Rural Americans who supported the candidate Donald Trump during the 2016 presidential elections have become disillusioned in the president, a new Reuters/Ipsos poll shows.
Those same rural Americans provided Trump with enough support to beat challenger candidate Hillary Clinton, primarily because Trump gave the impression of speaking to them directly, offering solutions to their problems in language they could understand.
"Feelings of resentment and deprivation have pervaded a lot of these places," Swenson said. "And here comes a candidate [Trump] who's offering simplistic answers" to issues that concern them.
"Rural people are more cynical about the federal government than people in general are," said Karl Stauber, who runs a private economic development agency for manufacturing communities in south central Virginia. "They've heard so many promises, and they've not seen much done."

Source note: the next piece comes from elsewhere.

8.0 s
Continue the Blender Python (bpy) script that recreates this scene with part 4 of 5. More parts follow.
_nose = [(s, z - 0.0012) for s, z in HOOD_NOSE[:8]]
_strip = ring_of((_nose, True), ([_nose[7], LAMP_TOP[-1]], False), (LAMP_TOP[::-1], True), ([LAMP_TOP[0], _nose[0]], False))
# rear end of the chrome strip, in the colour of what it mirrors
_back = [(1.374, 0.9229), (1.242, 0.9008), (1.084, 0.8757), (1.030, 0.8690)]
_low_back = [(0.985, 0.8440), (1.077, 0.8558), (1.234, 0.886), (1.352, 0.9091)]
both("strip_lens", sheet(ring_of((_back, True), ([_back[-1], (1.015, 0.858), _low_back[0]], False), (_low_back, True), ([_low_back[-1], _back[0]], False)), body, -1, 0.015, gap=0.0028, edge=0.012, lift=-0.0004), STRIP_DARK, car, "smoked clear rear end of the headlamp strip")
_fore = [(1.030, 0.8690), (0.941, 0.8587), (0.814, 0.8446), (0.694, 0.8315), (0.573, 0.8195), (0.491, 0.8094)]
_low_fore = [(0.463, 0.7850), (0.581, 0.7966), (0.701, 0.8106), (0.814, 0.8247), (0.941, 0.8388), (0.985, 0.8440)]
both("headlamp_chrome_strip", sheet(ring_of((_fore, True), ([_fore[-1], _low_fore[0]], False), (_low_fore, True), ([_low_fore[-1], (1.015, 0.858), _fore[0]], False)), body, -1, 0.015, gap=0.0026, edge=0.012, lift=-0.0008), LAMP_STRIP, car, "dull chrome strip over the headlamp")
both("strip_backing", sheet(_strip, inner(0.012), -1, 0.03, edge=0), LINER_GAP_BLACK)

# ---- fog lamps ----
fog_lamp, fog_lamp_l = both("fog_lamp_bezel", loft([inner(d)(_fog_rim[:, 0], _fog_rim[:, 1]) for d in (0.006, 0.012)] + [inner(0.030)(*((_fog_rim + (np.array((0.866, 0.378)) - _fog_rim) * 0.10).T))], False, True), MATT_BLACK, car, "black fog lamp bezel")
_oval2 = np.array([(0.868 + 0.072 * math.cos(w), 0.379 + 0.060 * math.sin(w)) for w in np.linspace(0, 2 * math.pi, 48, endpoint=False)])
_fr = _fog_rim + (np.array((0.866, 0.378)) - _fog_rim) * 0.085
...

Yet, Trump has failed to live up to his campaign promises, the poll reveals. Despite praise for Trump from rural Americans for his handling of economic and national security issues, his failure to tackle healthcare and immigration have resulted in increasingly poor approval numbers.

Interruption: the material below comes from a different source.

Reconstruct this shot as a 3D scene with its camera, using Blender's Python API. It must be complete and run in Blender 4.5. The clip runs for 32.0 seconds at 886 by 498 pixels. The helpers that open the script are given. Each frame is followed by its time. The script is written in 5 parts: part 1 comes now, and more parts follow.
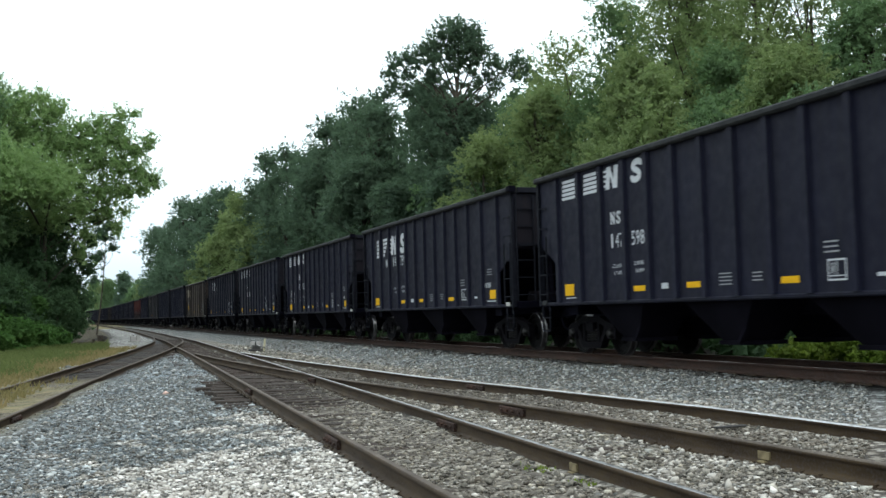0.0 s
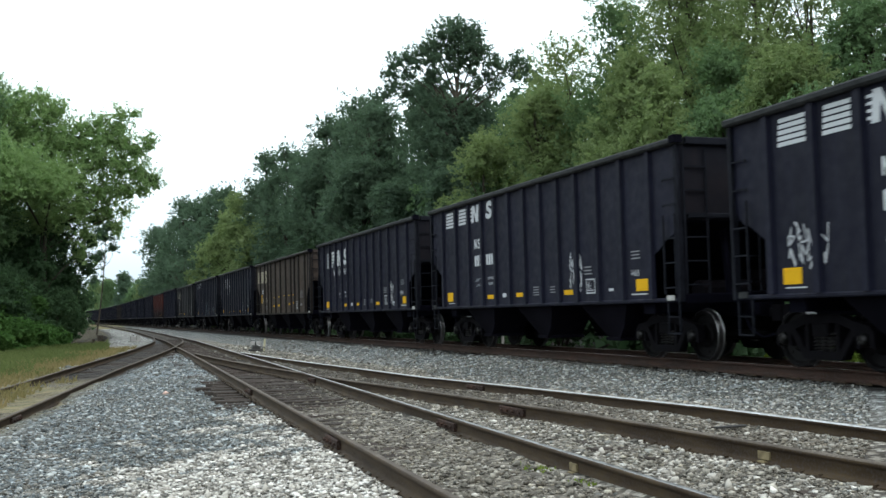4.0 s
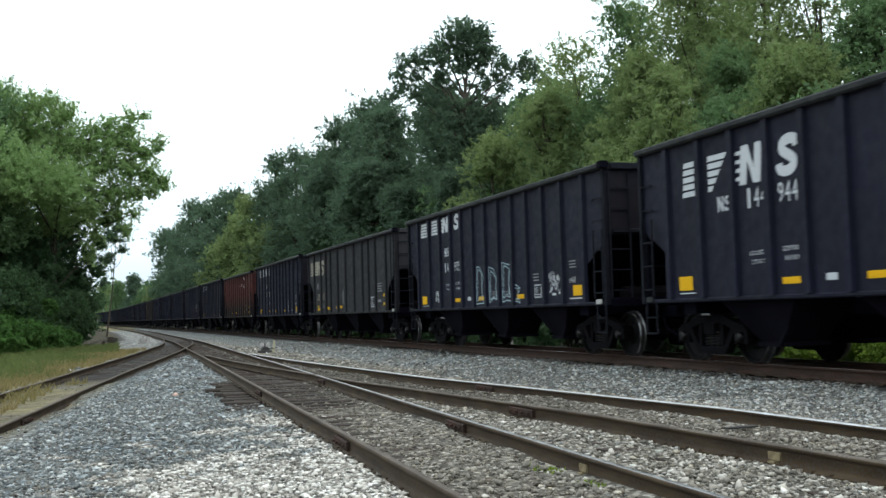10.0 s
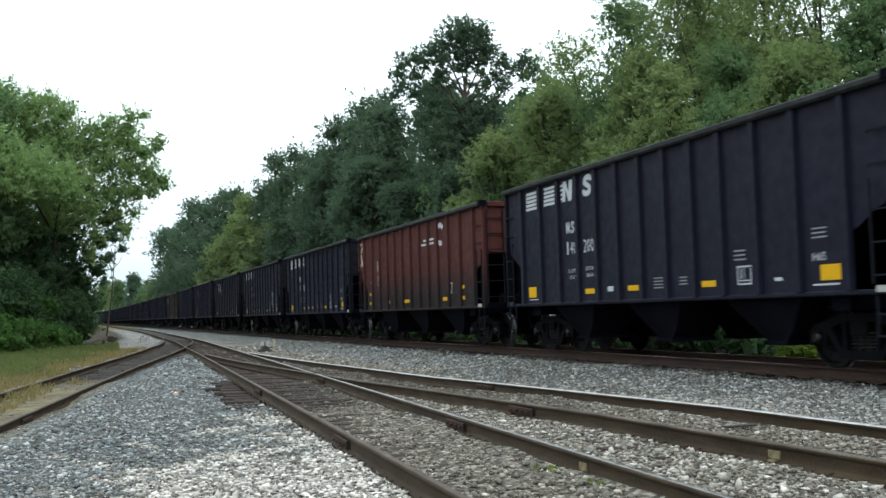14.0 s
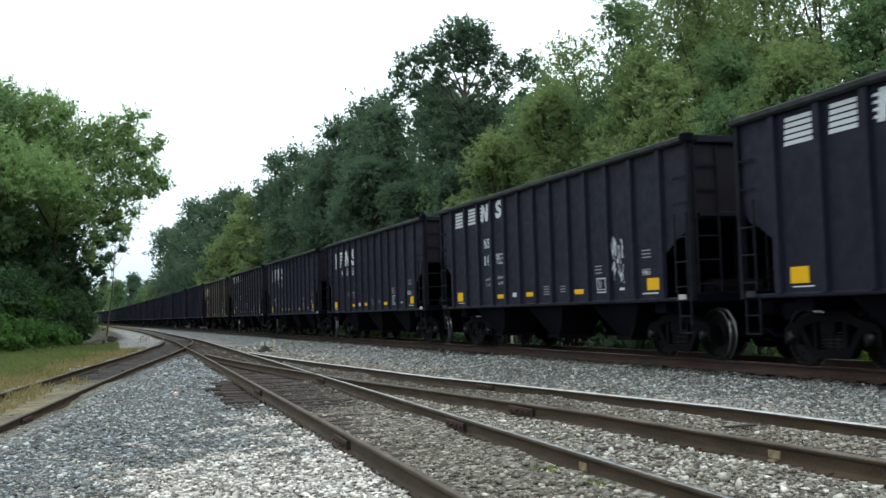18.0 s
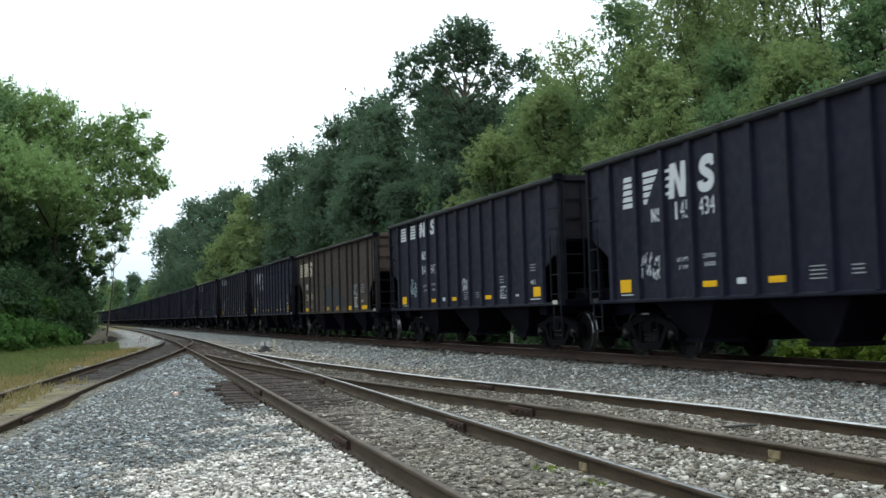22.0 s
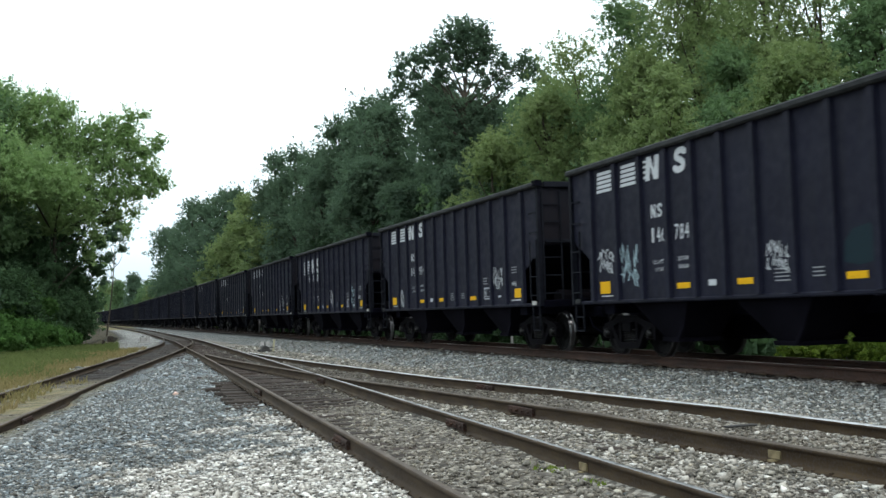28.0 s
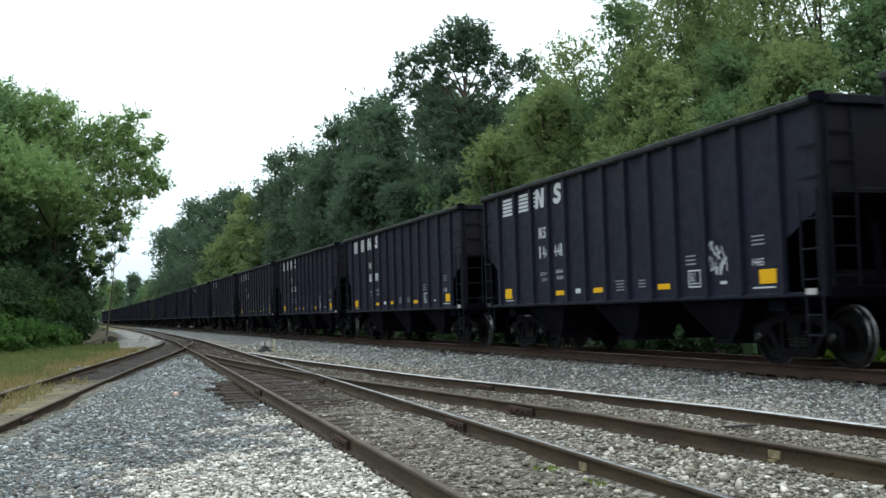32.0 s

Unlike in metropolitan voters, a surprising number of rural Americans appear to support Trump's aggressive anti-immigration policy. According to the Reuters report, voters blame consistent White House infighting and employee turnover for much of the failure of the Trump agenda.
In dry numbers, according to poll statistics, Trump's approval among rural American voters today is 47 percent, while during the election it was 56 percent.

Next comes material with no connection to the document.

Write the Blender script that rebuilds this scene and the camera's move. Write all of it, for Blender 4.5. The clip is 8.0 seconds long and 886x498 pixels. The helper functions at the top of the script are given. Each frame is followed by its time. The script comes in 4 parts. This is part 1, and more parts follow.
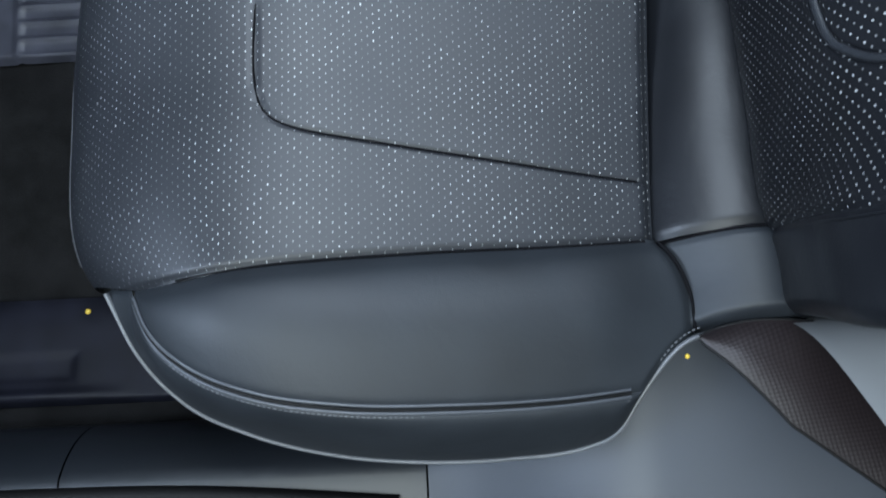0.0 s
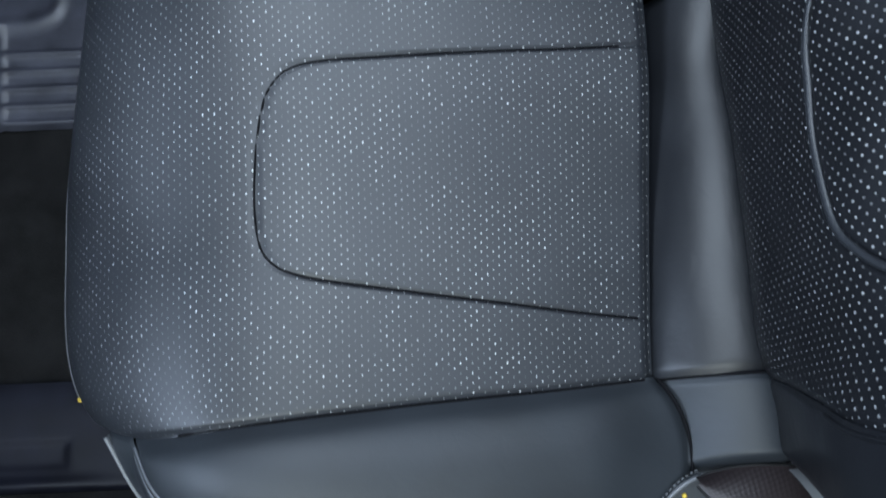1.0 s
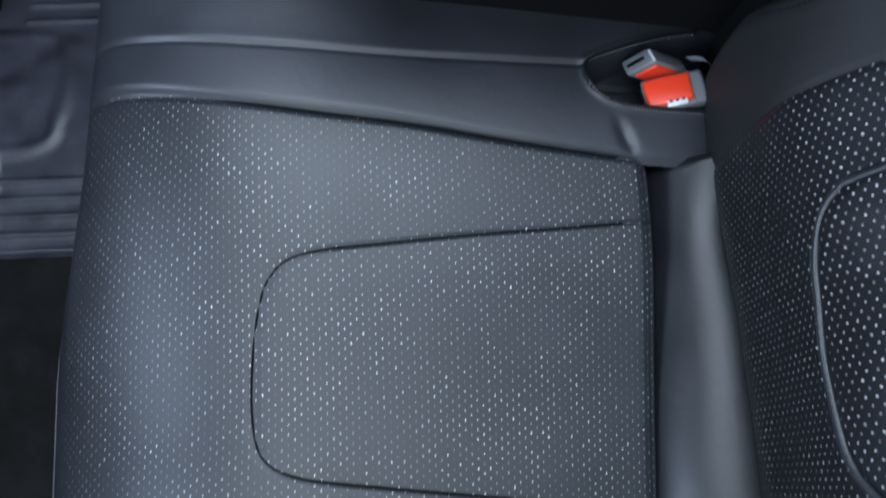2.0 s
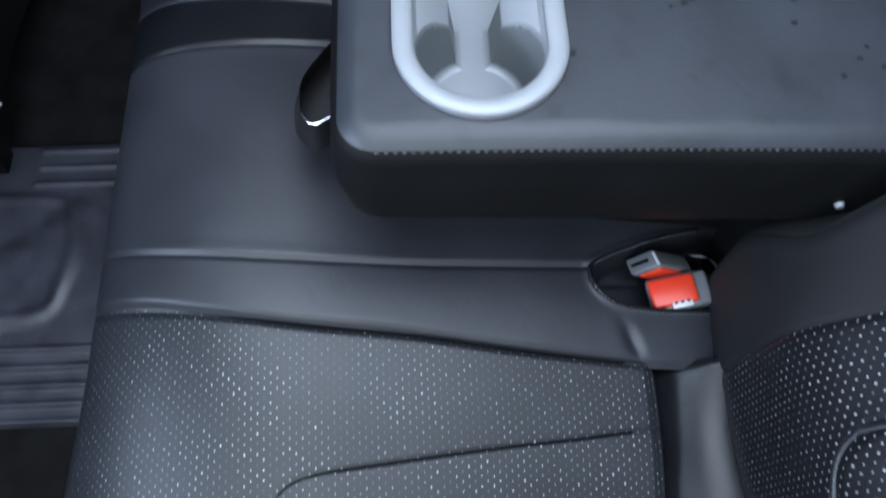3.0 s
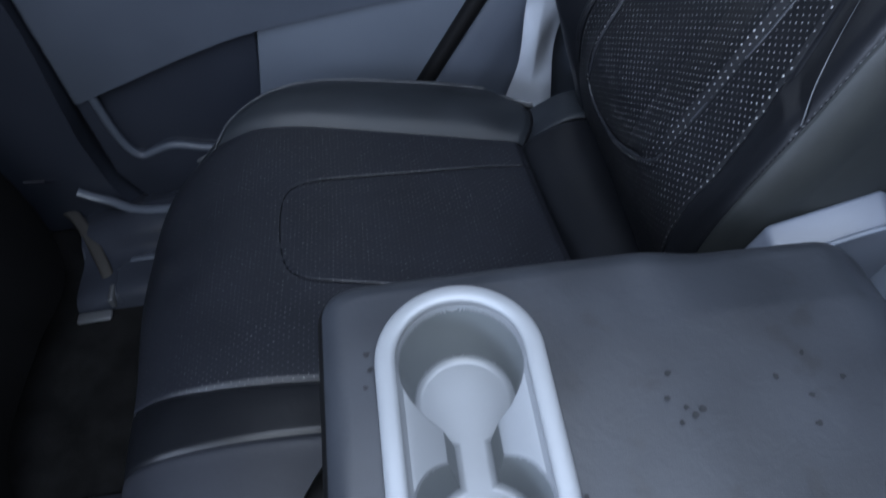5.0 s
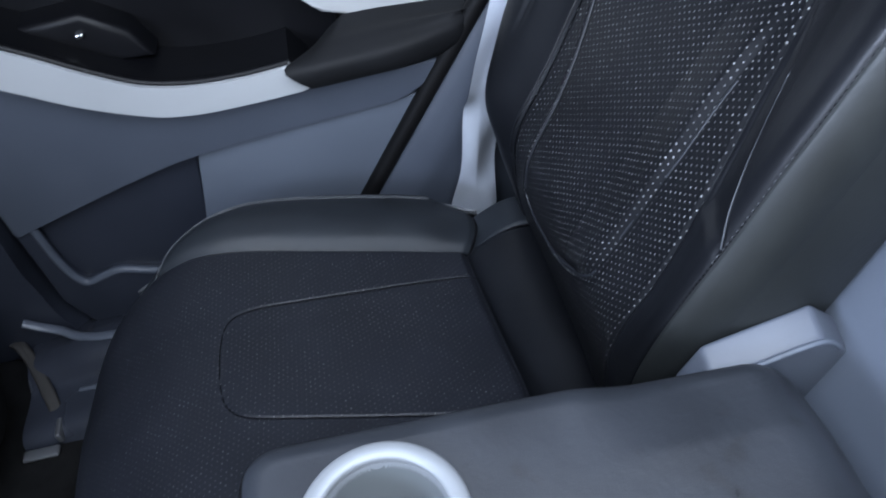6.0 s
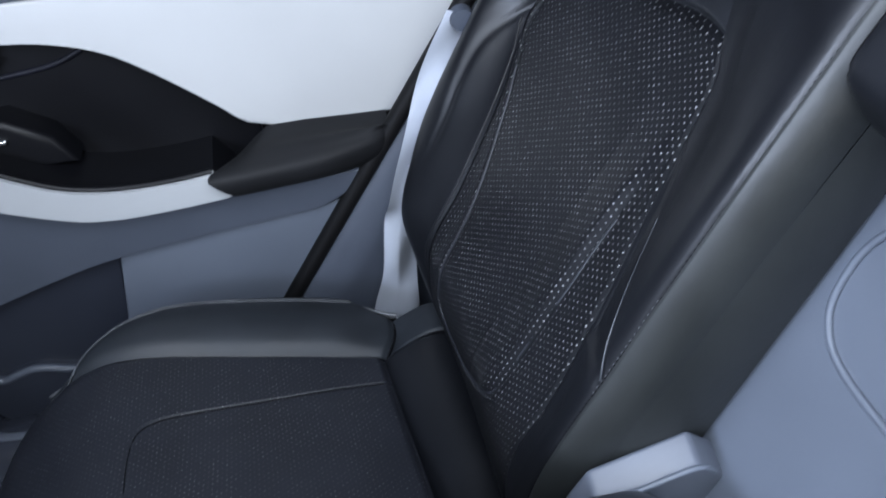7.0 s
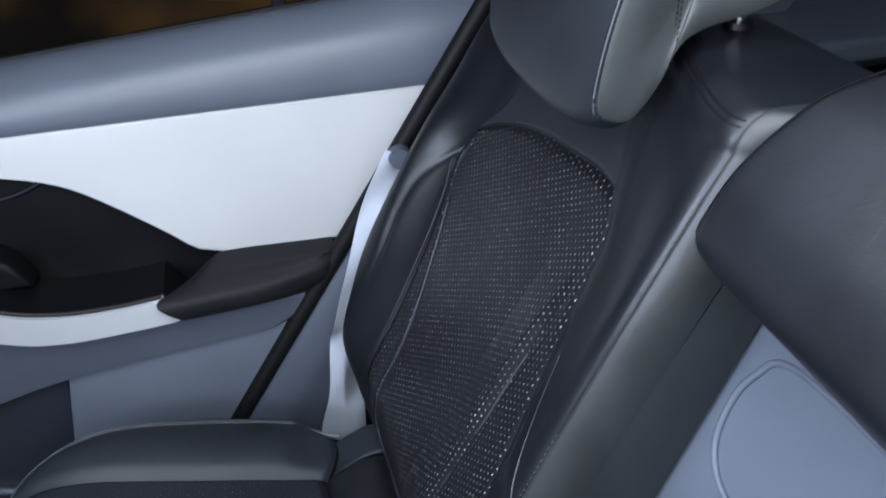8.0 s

Questionnaire respondents have revealed that they evaluate the US president according to his actions, not his flamboyant and often polarizing style. The way Trump talks or tweets concerns them little, Reuters reports, as long as the president keeps his promises.
"I like him less, but I support him more," an 87-year old respondent told Reuters.
Conducted online, the poll filtered for answers from areas designated as "non-metro" by the federal government, dividing the responses into nine, four-week periods, each period containing including between 1,300 and 2,000 responses.